Pierre Moscovici: Economic growth eased the euro zone debt burden



05/04/2018 12:50 PM


Growth rates of the euro area economies in 2017 were the highest in ten years, reaching 2.4%, the European Commission (EC) said yesterday. According to the spring forecast of the EC, this year the growth will slow down to 2.3%, in 2019 - to 2%. European Commissioner for Economic and Financial Affairs Pierre Moscovici believes that the main drivers of growth were investment and improvement of the situation in world trade, which supported demand for exports from the European Union. The EC predicts that, following the improvement in the economy, the unemployment rate this year will drop to 8.4%, in 2019 - to 7.9% (9.1% in 2017).



rockcohen via flickr
At the same time, countries of the bloc will be able to fulfill the limitation on the size of the budget deficit of 3% for the first time, says Pierre Moscovici (this is required by the stability and growth pact adopted in response to the debt crisis in the euro area). The total amount of the deficit will be 0.7% of GDP in this and 0.6% of GDP in the next year, and public debt will amount up to 86.5% and 84.1% of GDP, respectively, the EC predicts. A high level of debt burden will remain in Italy (about 130% of GDP), although the budget deficit will decrease from 2.3% in 2017 to 1.7% in 2019. In Spain, the debt will decrease from 98.3% to 96% of GDP, and the imbalance in expenditures and budget revenues will decrease from 3.1% to 1.9%.
 
Even Greece exceeded its budget plans, where the primary surplus (before debt service payments) was 4.2% last year, whereas this figure should be no less than 1.75% under an agreement with creditors. Recall that the third program of assistance to the country, which amounted to € 86 billion, will be completed in August this year (the country has so far received € 45 billion in total). It is expected that the fourth and final assessment of fulfillment of the program’s requirements by Greece will be completed by the end of May. So far, the ratio of the country's debt to GDP remains extremely high for the euro area (178.6%), and the indicator should drop to 170% in two years, the EC predicts.

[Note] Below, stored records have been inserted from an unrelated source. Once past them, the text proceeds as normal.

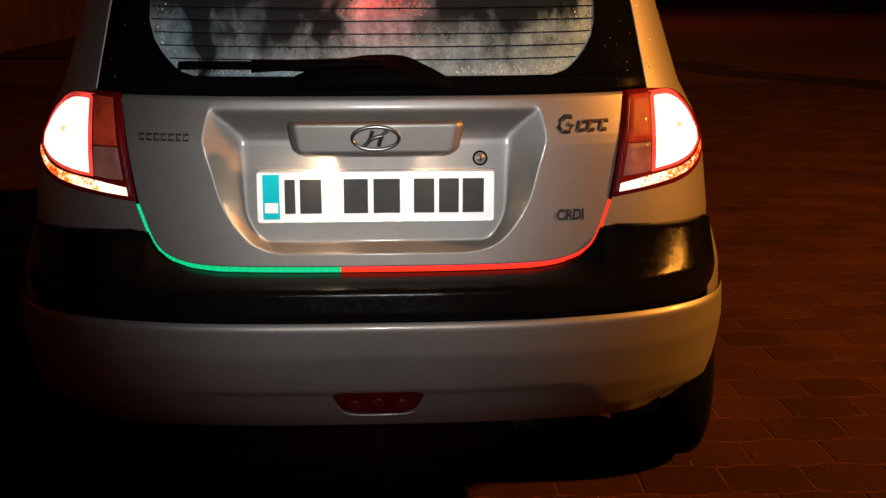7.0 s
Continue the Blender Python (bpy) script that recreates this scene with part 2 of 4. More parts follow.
KERB = plain("pale_concrete", (0.30, 0.25, 0.21), 0.9, vary=0.3, scale=3, relief=0.004)
DARK_STRIP = plain("dark_strip", (0.011, 0.0036, 0.0040), 0.9, vary=0.35, scale=1.1, relief=0.01, gloss=0.06)
RENDER = plain("wall_plaster", (0.060, 0.017, 0.010), 0.92, vary=0.4, scale=2.2, relief=0.006)


def light_colours():
    """Round the drum: the rainbow as the diodes mix it, then white, then yellow."""
    m = Mat("diode_colours")
    c, sep = m.node("ShaderNodeTexCoord"), m.node("ShaderNodeSeparateXYZ")
    m.link(c.outputs["Object"], sep.inputs[0])
    neg, at = m.node("ShaderNodeMath"), m.node("ShaderNodeMath")
    neg.operation, at.operation = "MULTIPLY", "ARCTAN2"
    m.link(sep.outputs["Y"], neg.inputs[0])
    neg.inputs[1].default_value = -1.0
    m.link(sep.outputs["Z"], at.inputs[0])
    m.link(neg.outputs[0], at.inputs[1])
    div, wrap = m.node("ShaderNodeMath"), m.node("ShaderNodeMath")
    div.operation, wrap.operation = "DIVIDE", "FRACT"
    m.link(at.outputs[0], div.inputs[0])
    div.inputs[1].default_value = 2 * math.pi
    m.link(div.outputs[0], wrap.inputs[0])
    k = RAINBOW
    stops = [(0.0, (0.42, 0.03, 0.85)), (0.06 * k, (0.90, 0.03, 0.30)), (0.11 * k, (1.0, 0.022, 0.012)), (0.18 * k, (1.0, 0.026, 0.006)),
             (0.23 * k, (0.60, 0.12, 0.02)), (0.26 * k, (0.20, 0.24, 0.03)), (0.30 * k, (0.0, 0.26, 0.05)), (0.45 * k, (0.0, 0.42, 0.17)),
             (0.55 * k, (0.0, 0.50, 0.46)), (0.61 * k, (0.0, 0.40, 0.80)), (0.67 * k, (0.0, 0.22, 1.0)), (0.75 * k, (0.0, 0.09, 1.0)), (0.86 * k, (0.006, 0.030, 1.0)),
             (0.92 * k, (0.03, 0.014, 1.0)), (0.97 * k, (0.20, 0.02, 1.0)), (1.0 * k, (0.42, 0.03, 0.85)),
             (k + 0.056, (0.42, 0.03, 0.85)), (k + 0.061, (0.75, 0.85, 1.0)), (k + 0.134, (0.75, 0.85, 1.0)), (k + 0.140, (0.80, 0.85, 0.22)), (0.955, (0.80, 0.85, 0.22)), (0.961, (0.42, 0.03, 0.85)), (1.0, (0.42, 0.03, 0.85))]
    col = m.ramp(wrap.outputs[0], stops)
    m.link(col, m.b.inputs["Emission Color"])
    m.set(Base_Color=(0.01, 0.01, 0.01, 1), Roughness=0.6)
    m.b.inputs["Specular IOR Level"].default_value = 0.1
    v = m.node("ShaderNodeTexVoronoi", Scale=330.0)
    m.link(c.outputs["Object"], v.inputs["Vector"])
    m.link(m.span(v.outputs["Distance"], 0.0, 0.6, 2.7, 1.5), m.b.inputs["Emission Strength"])
    return m.m


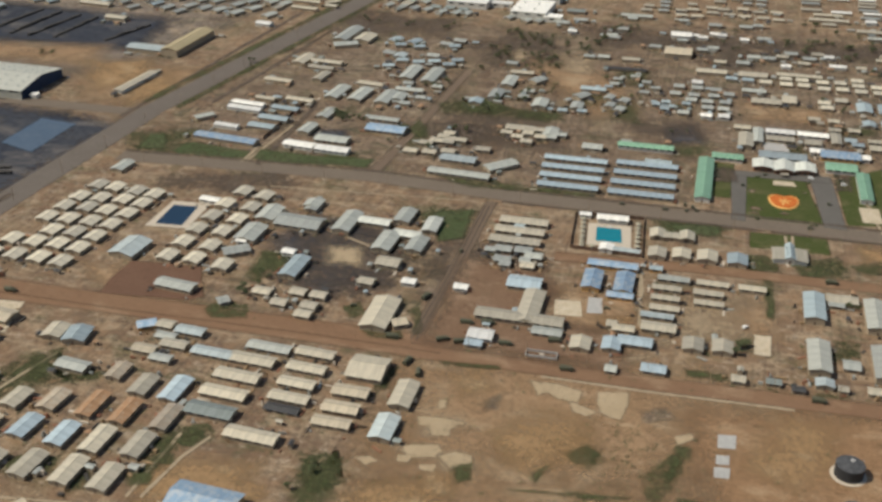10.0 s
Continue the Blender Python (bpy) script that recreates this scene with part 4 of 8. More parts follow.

However, the most problematic indicator for the countries of the bloc is inflation, which again slowed in April: without taking into account the prices for food and fuel, the indicator fell to 0.7%, the total figure to 1.2%. "Despite the drop in unemployment - in March, the indicator fell by 0.9 percentage points further, to 8.5% - the price increase is in no hurry to accelerate. Against this background, the ECB will soon announce an increase, rather than a reduction in the quantitative easing program, - ING Bank believes.